Surprise. Oh ! Surprise. On croyait tout connaître du style Dusapin. A 25 ans, c’était un compositeur ludique, nettoyant ses partitions de bien des tics d’écriture contemporains. L’expression de sa musique ? la transparence et la joie. Etait-il le premier musicien français à dépasser l’esprit –désespéré- de l’après-guerre ? Bien probable, lui qui, selon sa propre formule, fuyait la « musique Hiroshima ».

Patatras ! Vingt ans plus tard, il nous livre ses Requiem(s). Trois partitions d’inspiration spirituelle, voire religieuse. Trois messes des morts qui n’échappent pas au genre ultra serioso. Pourtant, Dusapin n’a rien perdu des techniques de dégraissage qui ont fait sa gloire et, si le ton a changé, l’émotion suscitée par ce disque reste intacte.

Granum Sinapis, la première des trois partitions, utilise un texte allemand du xive siècle (Maître Eckhart, un théologien rhénan, victime de l’inquisition). Dusapin « déstructure le texte et le met extraordinairement en valeur » écrit son interprète Laurence Equilbey. Il conserve huit extraits du poème, les confie à un chœur mixte a cappella. Huit épisodes traitant de la lumière de l’âme, du « merveilleux désert, au large, au loin, sans limite qui s’étend ». On pourrait chercher dans sa vie privée (le décès de sa mère en 1997 à qui l’œuvre est dédiée) les raisons d’un tel changement de ton. On retiendra la cohérence des expressions multiples, l’utilisation du temps -une notion clé chez Dusapin- et en particulier l’extrême lenteur d’exécution de certaines séquences. Le court Umbrae Mortis qui suit est dédié à son ami Francisco Guerrero, compositeur mort en 1997. Le développement étal du matériau sonore, son aspect chuchoté, laisse, là encore, une impression de sincérité évidente.
Enfin, on retrouve dans Dona Eis, le troisième volet de Requiem(s), Dusapin tel qu’en lui-même. Il réintègre le style maîtrisé dont il use depuis vingt-cinq ans. L’exploitation du texte, un mélange de français et de latin, nous renvoie aux techniques utilisées pour son opéra « to be sung » (1993). Voix dilatées, voix éclatées, soutenues par l’ensemble Ars Nova en grande forme.
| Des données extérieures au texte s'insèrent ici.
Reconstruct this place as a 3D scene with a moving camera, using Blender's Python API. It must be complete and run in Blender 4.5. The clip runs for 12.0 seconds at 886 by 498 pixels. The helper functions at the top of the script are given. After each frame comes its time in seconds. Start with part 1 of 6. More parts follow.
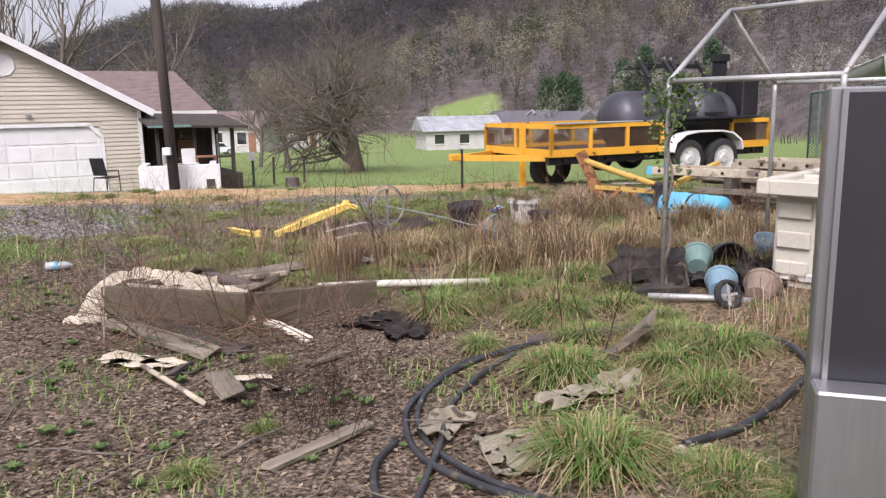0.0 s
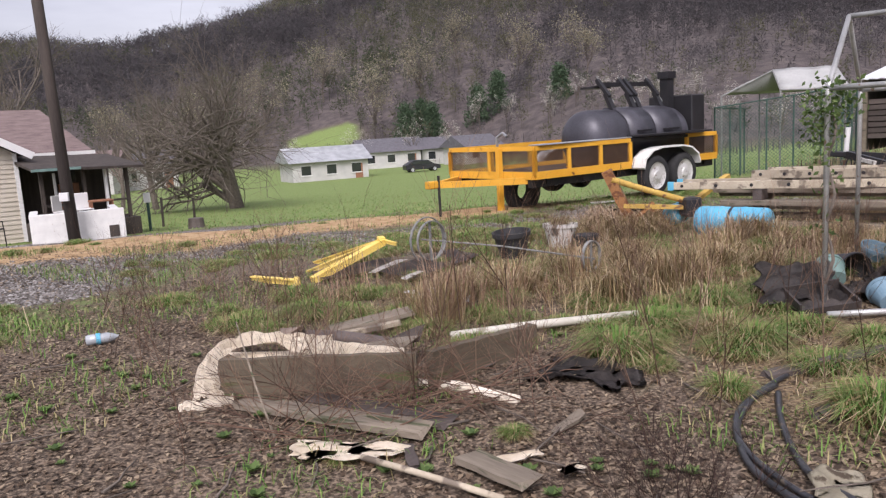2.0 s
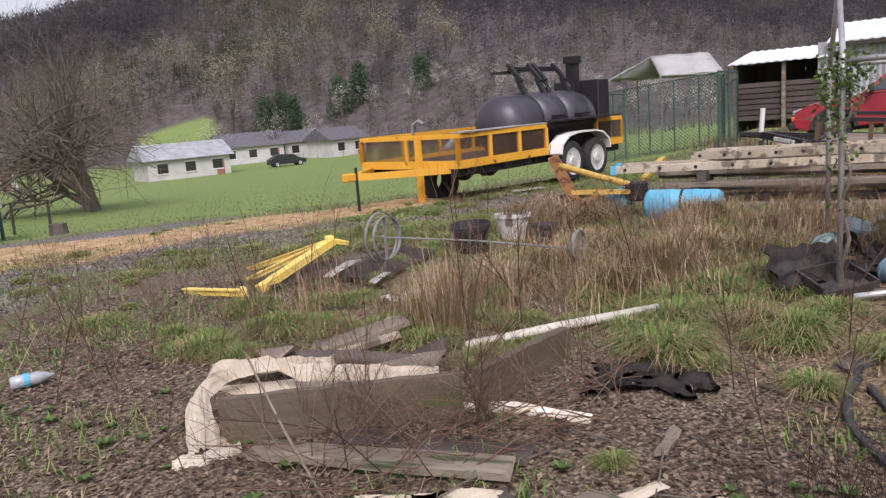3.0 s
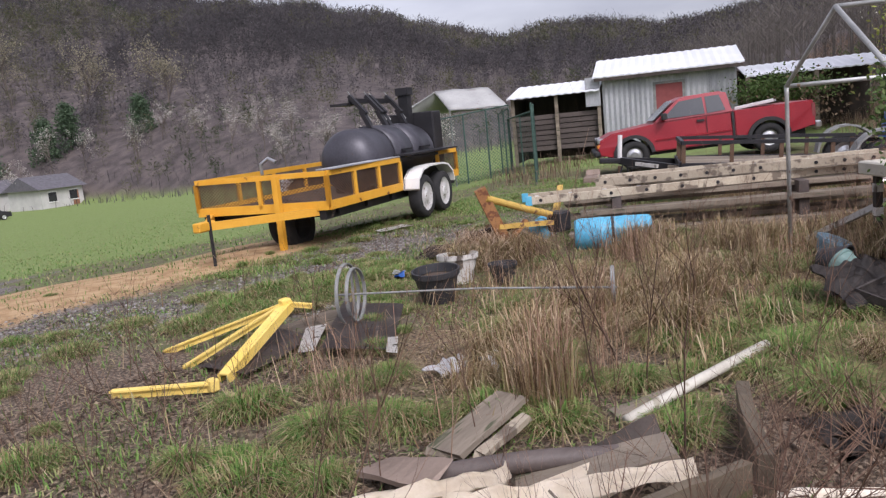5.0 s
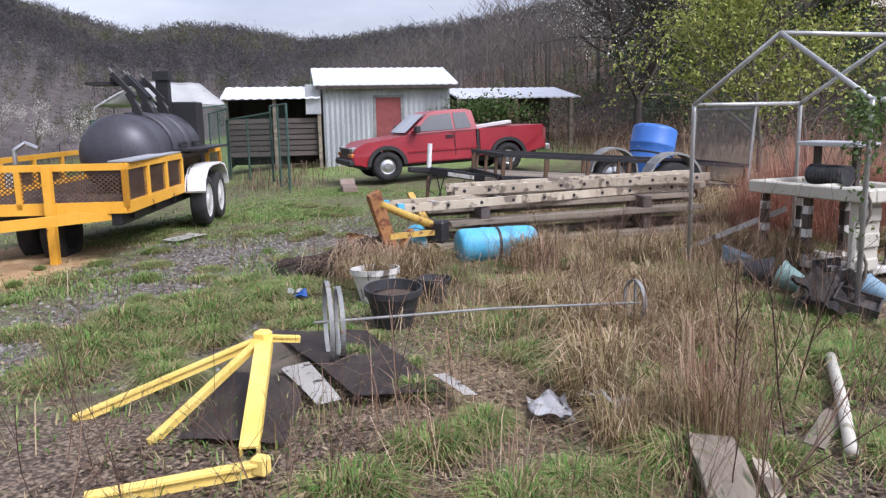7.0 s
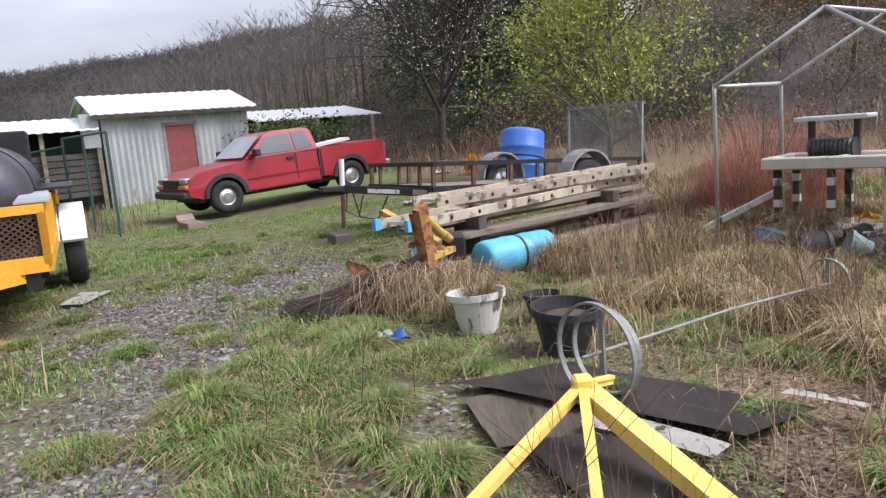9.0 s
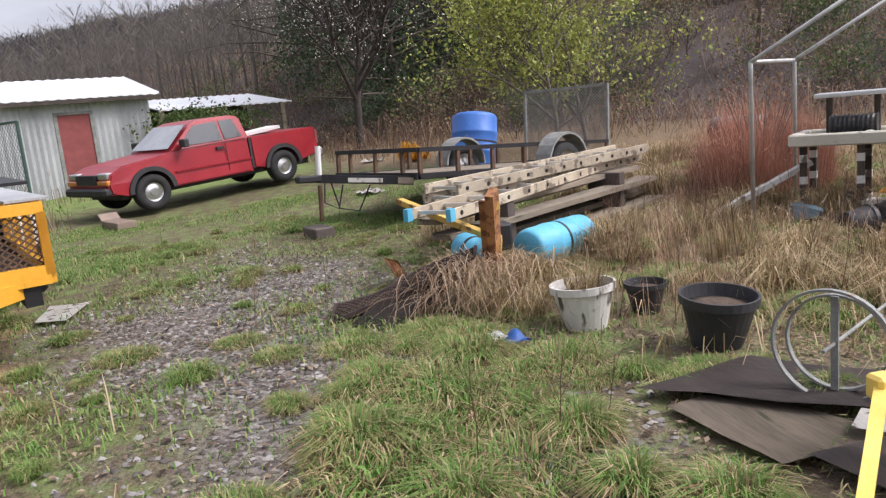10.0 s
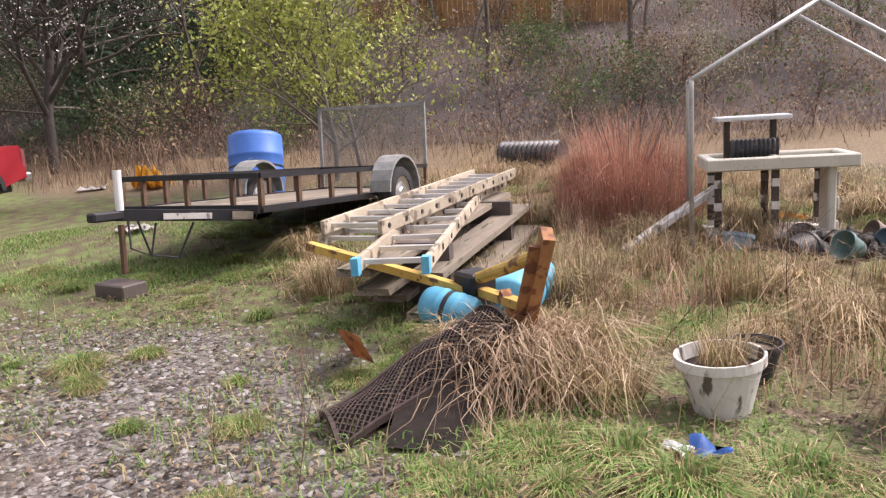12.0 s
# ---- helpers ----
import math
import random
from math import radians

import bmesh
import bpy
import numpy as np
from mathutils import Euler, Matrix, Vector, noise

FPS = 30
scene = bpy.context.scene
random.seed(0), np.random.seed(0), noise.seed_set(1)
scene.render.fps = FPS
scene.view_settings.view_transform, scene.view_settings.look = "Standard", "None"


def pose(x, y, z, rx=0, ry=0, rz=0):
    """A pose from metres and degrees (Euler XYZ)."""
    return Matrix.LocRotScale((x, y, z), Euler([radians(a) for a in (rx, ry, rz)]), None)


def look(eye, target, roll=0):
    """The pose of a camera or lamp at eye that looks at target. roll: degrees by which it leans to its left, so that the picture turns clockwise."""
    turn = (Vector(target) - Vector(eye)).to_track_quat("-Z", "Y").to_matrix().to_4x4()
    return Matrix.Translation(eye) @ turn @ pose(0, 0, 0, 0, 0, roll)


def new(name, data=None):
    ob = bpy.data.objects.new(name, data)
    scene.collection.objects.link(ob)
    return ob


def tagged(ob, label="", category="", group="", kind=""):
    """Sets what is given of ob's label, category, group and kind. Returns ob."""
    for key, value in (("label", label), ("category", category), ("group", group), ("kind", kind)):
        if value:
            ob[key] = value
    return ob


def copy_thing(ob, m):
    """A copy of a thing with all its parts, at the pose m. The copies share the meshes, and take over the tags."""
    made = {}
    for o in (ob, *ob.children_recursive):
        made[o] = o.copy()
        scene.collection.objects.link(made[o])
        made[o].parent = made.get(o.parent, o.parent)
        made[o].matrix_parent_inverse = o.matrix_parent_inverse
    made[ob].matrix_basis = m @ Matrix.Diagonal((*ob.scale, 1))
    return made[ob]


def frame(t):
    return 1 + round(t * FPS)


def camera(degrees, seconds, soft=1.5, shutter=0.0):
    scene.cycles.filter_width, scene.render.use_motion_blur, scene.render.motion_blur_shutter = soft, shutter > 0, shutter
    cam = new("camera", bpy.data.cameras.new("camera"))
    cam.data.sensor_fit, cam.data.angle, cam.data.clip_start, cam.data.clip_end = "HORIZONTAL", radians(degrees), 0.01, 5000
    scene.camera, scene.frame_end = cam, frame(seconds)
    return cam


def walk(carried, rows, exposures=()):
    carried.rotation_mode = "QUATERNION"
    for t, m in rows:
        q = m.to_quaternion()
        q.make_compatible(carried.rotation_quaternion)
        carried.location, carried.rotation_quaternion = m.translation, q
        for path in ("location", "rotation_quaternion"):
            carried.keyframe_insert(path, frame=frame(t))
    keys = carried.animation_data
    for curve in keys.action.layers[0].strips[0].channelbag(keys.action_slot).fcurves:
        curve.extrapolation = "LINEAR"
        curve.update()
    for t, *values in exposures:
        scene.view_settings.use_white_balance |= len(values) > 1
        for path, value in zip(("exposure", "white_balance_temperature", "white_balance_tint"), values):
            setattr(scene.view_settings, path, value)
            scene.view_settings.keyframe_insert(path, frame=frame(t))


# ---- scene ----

Requiem(s) est présenté avec respect et intimité par l’ensemble Accentus. Décidément, voici LE chœur de chambre que Paris attendait. Sa maîtrise des techniques contemporaines du chant (bouches fermées, pratique de la microtonalité…) fascine. Cette trentaine de chanteurs a compris comment rendre la transparence, les couleurs, les attaques toujours plus souples de la musique de Dusapin. Laurence Equilbey obtient ce qu’elle veut : justesse, équilibre des registres, architecture globale. Ce disque est la preuve qu’à 45 ans, s’il a perdu sa joie, Pascal Dusapin n’a rien abandonné de sa transparence.